Reform Rabbi and WWII veteran Alexander Schindler (a recipient of the Purple Heart and Bronze Star), one of the last fearless, and liberal national Jewish leaders, once portrayed his generation’s loyalty as grounded on a “kidney machine,” which he defined as the Holocaust and Israel. Newer generations are now more acculturated, more assimilated, and public anti-Semitism is at its lowest ebb in U.S. history. “Why should we care about all those old institutions? We need our own institutions” an anonymous (why anonymous?) young activist told Fleshler. And Tom Dine, an early leader of AIPAC who now rejects its approach and consults for the Israel Policy Forum, told Fleshler he rejects the leadership of the traditional organizations, “These people have to go. These people have stayed too long.”
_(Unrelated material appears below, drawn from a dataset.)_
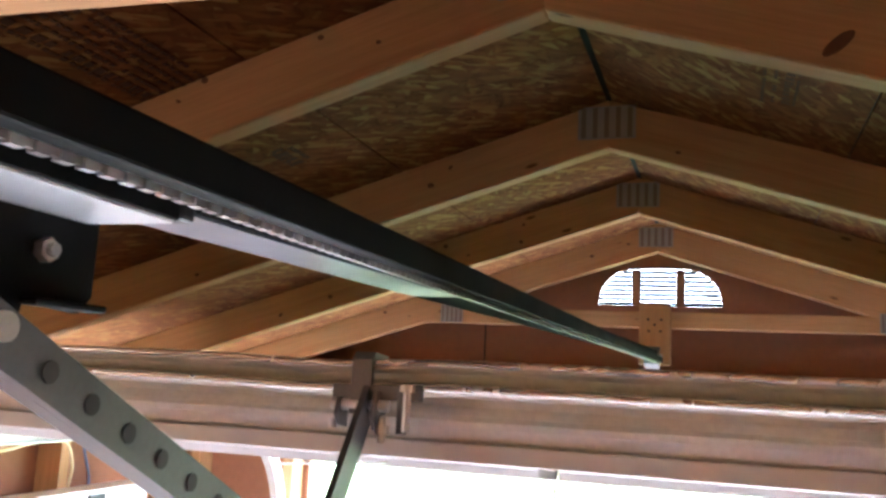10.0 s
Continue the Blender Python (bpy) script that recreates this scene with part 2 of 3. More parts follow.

Technology has spawned a trickier challenge to the lobby. A growing number of outspoken bloggers and websites like Jeremiah Haber’s “Magnes Zionist,” Richard Silverstein’s “Tikkun Olam,” Bernard Avishai.com., Philip Weiss’ “Mondoweiss,” Shammai Leibowitz’s “Pursuing Justice,” Tony Karon’s “Rootless Cosmopolitan,” the magazine Tikkun, columnists M. J. Rosenberg and Rabbi Henry Siegman, once head of the American Jewish Congress and the Synagogue Council of America, offer alternative views and sharp critiques. New American Jewish organizations such as J Street, which supports political candidates, Brit Tzedek v’Shalom, a grassroots group. which claims 35,000 members including 1500 rabbis, the think tank Israel Policy Forum, American Friends of Peace Now, Jewish Voices for Peace, and others have emerged.
Where their predecessors Beira, New Jewish Agenda, and the Jewish Peace Lobby were excoriated as anti-Israel and driven to cover, the new groups are able to raise money (though not nearly as much as the older ones), lobby Congress, become involved in political races (as J Street does) and use the Internet to spread their messages. Their members tend to be younger, better educated and more secure than their parents and grandparents. They are the people who can build a different American Jewish community which can help shape a more realistic policy in the Middle East, opposing settlements, working for a sovereign Palestine alongside Israel, and avoiding a war with Iran.
The last word is by M.J. Rosenberg in his Foreword. Rosenberg is a onetime congressional aide, a former editor of AIPAC’s “Near East Report” and is now with Israel Policy Forum. Given the will and determination, he argues, “any president can pursue Middle East peace without fear of the lobby, because the overwhelming majority of American Jews are not hard-liners, advocates of the lobby’s line, or single issue voters. American Jews are Americans and treating us as if our only concern were sustaining the status quo in Israel is both insulting and wrong. Few of us take our cue from the lobby.”
If Fleshler, Rosenberg and the newcomers are right, then change may be coming. But it’s a huge “if.”